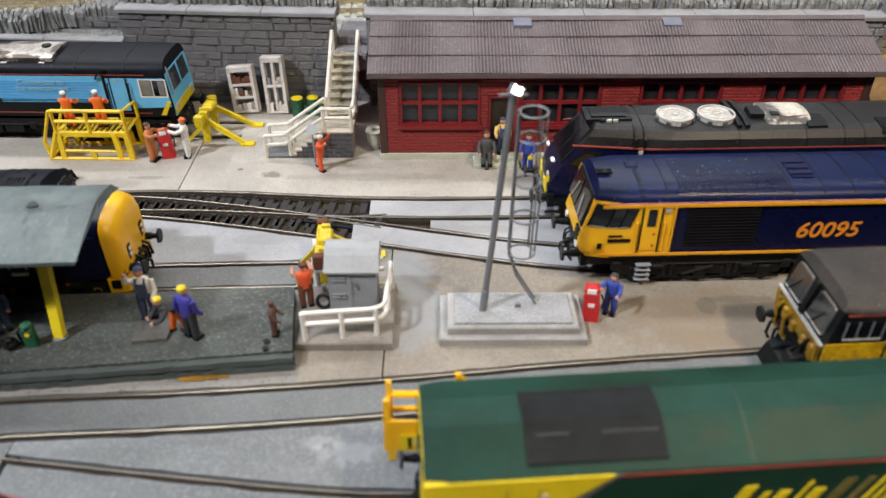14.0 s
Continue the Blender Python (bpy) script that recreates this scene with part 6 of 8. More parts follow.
# small black and yellow shunting locomotive
def flat_loco(at, turn):
    L, w = 0.216, 0.0172
    lo = engine(at, turn, "small black locomotive with yellow lower panels and silver window frames", "locomotive", "locomotives")
    rake = ramp((0.0118, 0.0012), (0.0190, 0.0004), (0.0275, 0.0), (0.0425, 0.0034), (0.0470, 0.0060))
    full, sec = make_body(lo, L, w, 0.0165, 0.0422, 0.0462, rake, BLACK, ROOF_BROWN, BLACK, 0.94, 0.5, 0.006)
    underframe(lo, L, None, (-0.024, 0.024))
    for x in (-0.062, 0.062):
        bogie(lo, x, (-0.017, 0.017), 0.034, 0.0066)
    for s in (-1, 1):
        buffers(lo, s * (L / 2), 0.0165)
        end_panel(lo, "yellow_panel", s, L, rake, [(-0.0168, 0.0190), (0.0168, 0.0190), (0.0168, 0.0264), (-0.0168, 0.0264)], YELLOW_SOILED, 0.0004, 0.94)
        for y in (-0.0086, 0.0086):
            end_panel(lo, "window_frame", s, L, rake, [(y - 0.0058, 0.0300), (y + 0.0058, 0.0300), (y + 0.0054, 0.0404), (y + 0.0044, 0.0412), (y - 0.0044, 0.0412), (y - 0.0054, 0.0404)], WINDOW_TRIM, 0.0005, 0.94)
            end_panel(lo, "windscreen", s, L, rake, [(y - 0.0054, 0.0304), (y + 0.0054, 0.0304), (y + 0.0050, 0.0402), (y + 0.0042, 0.0408), (y - 0.0042, 0.0408), (y - 0.0050, 0.0402)], GLASS_REFLECT, 0.0008, 0.94)
            end_panel(lo, "frame_foot", s, L, rake, [(y - 0.0058, 0.0299), (y + 0.0058, 0.0299), (y + 0.0058, 0.0304), (y - 0.0058, 0.0304)], FRAME_GREY, 0.0010, 0.94)
            part("wiper", Mesh().rod([(s * (L / 2 + 0.0006), y + 0.002, 0.0300), (s * (L / 2 - 0.0012), y - 0.002, 0.0375)], 0.00022, 5), BLACK, lo)
        end_panel(lo, "centre_post", s, L, rake, [(-0.0012, 0.0282), (0.0012, 0.0282), (0.0012, 0.0420), (-0.0012, 0.0420)], BLACK, 0.0010, 0.94)
        end_panel(lo, "corner_strip", s, L, rake, [(-0.0174, 0.0267), (0.0174, 0.0267), (0.0174, 0.0275), (-0.0174, 0.0275)], FRAME_GREY, 0.0008, 0.94)
        for y in (-0.0155, 0.0155):
            end_panel(lo, "corner_pillar", s, L, rake, [(y - 0.0010, 0.0185), (y + 0.0010, 0.0185), (y + 0.0010, 0.0266), (y - 0.0010, 0.0266)], YELLOW_SOILED, 0.0012, 0.94)
        # pipes and sockets standing out from the yellow front
        for y, za, zb in ((-0.0125, 0.0176, 0.0240), (-0.0068, 0.0186, 0.0228), (0.0010, 0.0180, 0.0222), (0.0072, 0.0184, 0.0236), (0.0130, 0.0176, 0.0244)):
            part("front_socket", Mesh().box(s * L / 2 - 0.0012, s * L / 2 + 0.0012, y - 0.0013, y + 0.0013, za, zb, b=0.0005), YELLOW_SOILED, lo, "grimy yellow front socket")
        for y in (-0.0098, 0.0040, 0.0102):
            part("front_pipe", Mesh().rod([(s * (L / 2 + 0.0008), y, 0.0240), (s * (L / 2 + 0.0022), y + 0.0006, 0.0205), (s * (L / 2 + 0.0018), y, 0.0130), (s * (L / 2 - 0.001), y, 0.0105)], 0.0007, 6), YELLOW_SOILED if y > 0 else BLACK, lo)
        xw = s * (L / 2 - 0.0112)
        side_panel(lo, "window", rect(xw - 0.0062, xw + 0.0062, 0.0312, 0.0390), GLASS_DARK, w, lift=0.0003)
        for e in (-0.0062, -0.0022, 0.0022, 0.0062):
            side_panel(lo, "window_bar", rect(xw + e - 0.00016, xw + e + 0.00016, 0.0312, 0.0390), GREY_POLE, w, lift=0.0006)
        side_panel(lo, "window_bar", rect(xw - 0.0062, xw + 0.0062, 0.0308, 0.0312), FRAME_GREY, w, lift=0.0006)
        xd = s * (L / 2 - 0.0246)
        side_panel(lo, "cab_door", rect(xd - 0.0044, xd + 0.0044, 0.0190, 0.0405), BLACK, w, lift=0.0003)
        for e in (-0.0046, 0.0046):
            handrail(lo, xd + e, 0.0290, 0.0400, w)
        side_panel(lo, "data_panel", rect(xd + 0.0022, xd + 0.0034, 0.0305, 0.0318), CREAM, w, lift=0.0008)
        side_panel(lo, "yellow_panel", rect(min(s * (L / 2), s * (L / 2 - 0.0290)), max(s * (L / 2), s * (L / 2 - 0.0290)), 0.0205, 0.0290), YELLOW_73, w, lift=0.0006)
        side_panel(lo, "door_edge", rect(xd - 0.0046, xd - 0.0042, 0.0190, 0.0405), BLACK, w, lift=0.0010)
    side_panel(lo, "yellow_band", rect(-L / 2 + 0.029, L / 2 - 0.029, 0.0218, 0.0256), YELLOW_73, w, lift=0.0004)
    side_panel(lo, "red_line", rect(-L / 2 + 0.0045, L / 2 - 0.0045, 0.0413, 0.0418), RED_LINE, w - 0.0002, lift=0.0004)
    grille_panel(lo, "side_grille", -0.055, -0.020, 0.0290, 0.0392, w, 10)
    roof_box(lo, "roof_grille", full, -0.0750, -0.0300, -0.0085, 0.0105, ROOF_GREY, 0.0006, rows=7, cols=9, slat=COVER)
    part("snowplough", Mesh().rings([[(-L / 2 - 0.0085, -0.010, 0.0030), (-L / 2 - 0.0085, 0.004, 0.0030), (-L / 2 - 0.0060, 0.004, 0.0100), (-L / 2 - 0.0060, -0.010, 0.0100)], [(-L / 2 - 0.001, -0.008, 0.0040), (-L / 2 - 0.001, 0.006, 0.0040), (-L / 2 - 0.001, 0.006, 0.0110), (-L / 2 - 0.001, -0.008, 0.0110)]]), BLACK, lo)
    for y in (-0.0122, -0.0095, 0.0105):
        part("brake_hose", Mesh().rod([(-L / 2 - 0.0005, y, 0.0150), (-L / 2 - 0.003, y, 0.0130), (-L / 2 - 0.0035, y, 0.0080), (-L / 2 - 0.002, y, 0.0050)], 0.0006, 6), YELLOW_GRIMY if y == -0.0122 else BLACK, lo)
    for q in (-0.07, -0.02, 0.03):
        seam(lo, full, q, BLACK)
    lo.scale = (1.0, 1.0, 0.91)
    return lo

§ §

## [What to do]
Leave out the pictures and reproduce the rest of the listing exactly.

## [Task result]
14.0 s
Continue the Blender Python (bpy) script that recreates this scene with part 6 of 8. More parts follow.
# small black and yellow shunting locomotive
def flat_loco(at, turn):
    L, w = 0.216, 0.0172
    lo = engine(at, turn, "small black locomotive with yellow lower panels and silver window frames", "locomotive", "locomotives")
    rake = ramp((0.0118, 0.0012), (0.0190, 0.0004), (0.0275, 0.0), (0.0425, 0.0034), (0.0470, 0.0060))
    full, sec = make_body(lo, L, w, 0.0165, 0.0422, 0.0462, rake, BLACK, ROOF_BROWN, BLACK, 0.94, 0.5, 0.006)
    underframe(lo, L, None, (-0.024, 0.024))
    for x in (-0.062, 0.062):
        bogie(lo, x, (-0.017, 0.017), 0.034, 0.0066)
    for s in (-1, 1):
        buffers(lo, s * (L / 2), 0.0165)
        end_panel(lo, "yellow_panel", s, L, rake, [(-0.0168, 0.0190), (0.0168, 0.0190), (0.0168, 0.0264), (-0.0168, 0.0264)], YELLOW_SOILED, 0.0004, 0.94)
        for y in (-0.0086, 0.0086):
            end_panel(lo, "window_frame", s, L, rake, [(y - 0.0058, 0.0300), (y + 0.0058, 0.0300), (y + 0.0054, 0.0404), (y + 0.0044, 0.0412), (y - 0.0044, 0.0412), (y - 0.0054, 0.0404)], WINDOW_TRIM, 0.0005, 0.94)
            end_panel(lo, "windscreen", s, L, rake, [(y - 0.0054, 0.0304), (y + 0.0054, 0.0304), (y + 0.0050, 0.0402), (y + 0.0042, 0.0408), (y - 0.0042, 0.0408), (y - 0.0050, 0.0402)], GLASS_REFLECT, 0.0008, 0.94)
            end_panel(lo, "frame_foot", s, L, rake, [(y - 0.0058, 0.0299), (y + 0.0058, 0.0299), (y + 0.0058, 0.0304), (y - 0.0058, 0.0304)], FRAME_GREY, 0.0010, 0.94)
            part("wiper", Mesh().rod([(s * (L / 2 + 0.0006), y + 0.002, 0.0300), (s * (L / 2 - 0.0012), y - 0.002, 0.0375)], 0.00022, 5), BLACK, lo)
        end_panel(lo, "centre_post", s, L, rake, [(-0.0012, 0.0282), (0.0012, 0.0282), (0.0012, 0.0420), (-0.0012, 0.0420)], BLACK, 0.0010, 0.94)
        end_panel(lo, "corner_strip", s, L, rake, [(-0.0174, 0.0267), (0.0174, 0.0267), (0.0174, 0.0275), (-0.0174, 0.0275)], FRAME_GREY, 0.0008, 0.94)
        for y in (-0.0155, 0.0155):
            end_panel(lo, "corner_pillar", s, L, rake, [(y - 0.0010, 0.0185), (y + 0.0010, 0.0185), (y + 0.0010, 0.0266), (y - 0.0010, 0.0266)], YELLOW_SOILED, 0.0012, 0.94)
        # pipes and sockets standing out from the yellow front
        for y, za, zb in ((-0.0125, 0.0176, 0.0240), (-0.0068, 0.0186, 0.0228), (0.0010, 0.0180, 0.0222), (0.0072, 0.0184, 0.0236), (0.0130, 0.0176, 0.0244)):
            part("front_socket", Mesh().box(s * L / 2 - 0.0012, s * L / 2 + 0.0012, y - 0.0013, y + 0.0013, za, zb, b=0.0005), YELLOW_SOILED, lo, "grimy yellow front socket")
        for y in (-0.0098, 0.0040, 0.0102):
            part("front_pipe", Mesh().rod([(s * (L / 2 + 0.0008), y, 0.0240), (s * (L / 2 + 0.0022), y + 0.0006, 0.0205), (s * (L / 2 + 0.0018), y, 0.0130), (s * (L / 2 - 0.001), y, 0.0105)], 0.0007, 6), YELLOW_SOILED if y > 0 else BLACK, lo)
        xw = s * (L / 2 - 0.0112)
        side_panel(lo, "window", rect(xw - 0.0062, xw + 0.0062, 0.0312, 0.0390), GLASS_DARK, w, lift=0.0003)
        for e in (-0.0062, -0.0022, 0.0022, 0.0062):
            side_panel(lo, "window_bar", rect(xw + e - 0.00016, xw + e + 0.00016, 0.0312, 0.0390), GREY_POLE, w, lift=0.0006)
        side_panel(lo, "window_bar", rect(xw - 0.0062, xw + 0.0062, 0.0308, 0.0312), FRAME_GREY, w, lift=0.0006)
        xd = s * (L / 2 - 0.0246)
        side_panel(lo, "cab_door", rect(xd - 0.0044, xd + 0.0044, 0.0190, 0.0405), BLACK, w, lift=0.0003)
        for e in (-0.0046, 0.0046):
            handrail(lo, xd + e, 0.0290, 0.0400, w)
        side_panel(lo, "data_panel", rect(xd + 0.0022, xd + 0.0034, 0.0305, 0.0318), CREAM, w, lift=0.0008)
        side_panel(lo, "yellow_panel", rect(min(s * (L / 2), s * (L / 2 - 0.0290)), max(s * (L / 2), s * (L / 2 - 0.0290)), 0.0205, 0.0290), YELLOW_73, w, lift=0.0006)
        side_panel(lo, "door_edge", rect(xd - 0.0046, xd - 0.0042, 0.0190, 0.0405), BLACK, w, lift=0.0010)
    side_panel(lo, "yellow_band", rect(-L / 2 + 0.029, L / 2 - 0.029, 0.0218, 0.0256), YELLOW_73, w, lift=0.0004)
    side_panel(lo, "red_line", rect(-L / 2 + 0.0045, L / 2 - 0.0045, 0.0413, 0.0418), RED_LINE, w - 0.0002, lift=0.0004)
    grille_panel(lo, "side_grille", -0.055, -0.020, 0.0290, 0.0392, w, 10)
    roof_box(lo, "roof_grille", full, -0.0750, -0.0300, -0.0085, 0.0105, ROOF_GREY, 0.0006, rows=7, cols=9, slat=COVER)
    part("snowplough", Mesh().rings([[(-L / 2 - 0.0085, -0.010, 0.0030), (-L / 2 - 0.0085, 0.004, 0.0030), (-L / 2 - 0.0060, 0.004, 0.0100), (-L / 2 - 0.0060, -0.010, 0.0100)], [(-L / 2 - 0.001, -0.008, 0.0040), (-L / 2 - 0.001, 0.006, 0.0040), (-L / 2 - 0.001, 0.006, 0.0110), (-L / 2 - 0.001, -0.008, 0.0110)]]), BLACK, lo)
    for y in (-0.0122, -0.0095, 0.0105):
        part("brake_hose", Mesh().rod([(-L / 2 - 0.0005, y, 0.0150), (-L / 2 - 0.003, y, 0.0130), (-L / 2 - 0.0035, y, 0.0080), (-L / 2 - 0.002, y, 0.0050)], 0.0006, 6), YELLOW_GRIMY if y == -0.0122 else BLACK, lo)
    for q in (-0.07, -0.02, 0.03):
        seam(lo, full, q, BLACK)
    lo.scale = (1.0, 1.0, 0.91)
    return lo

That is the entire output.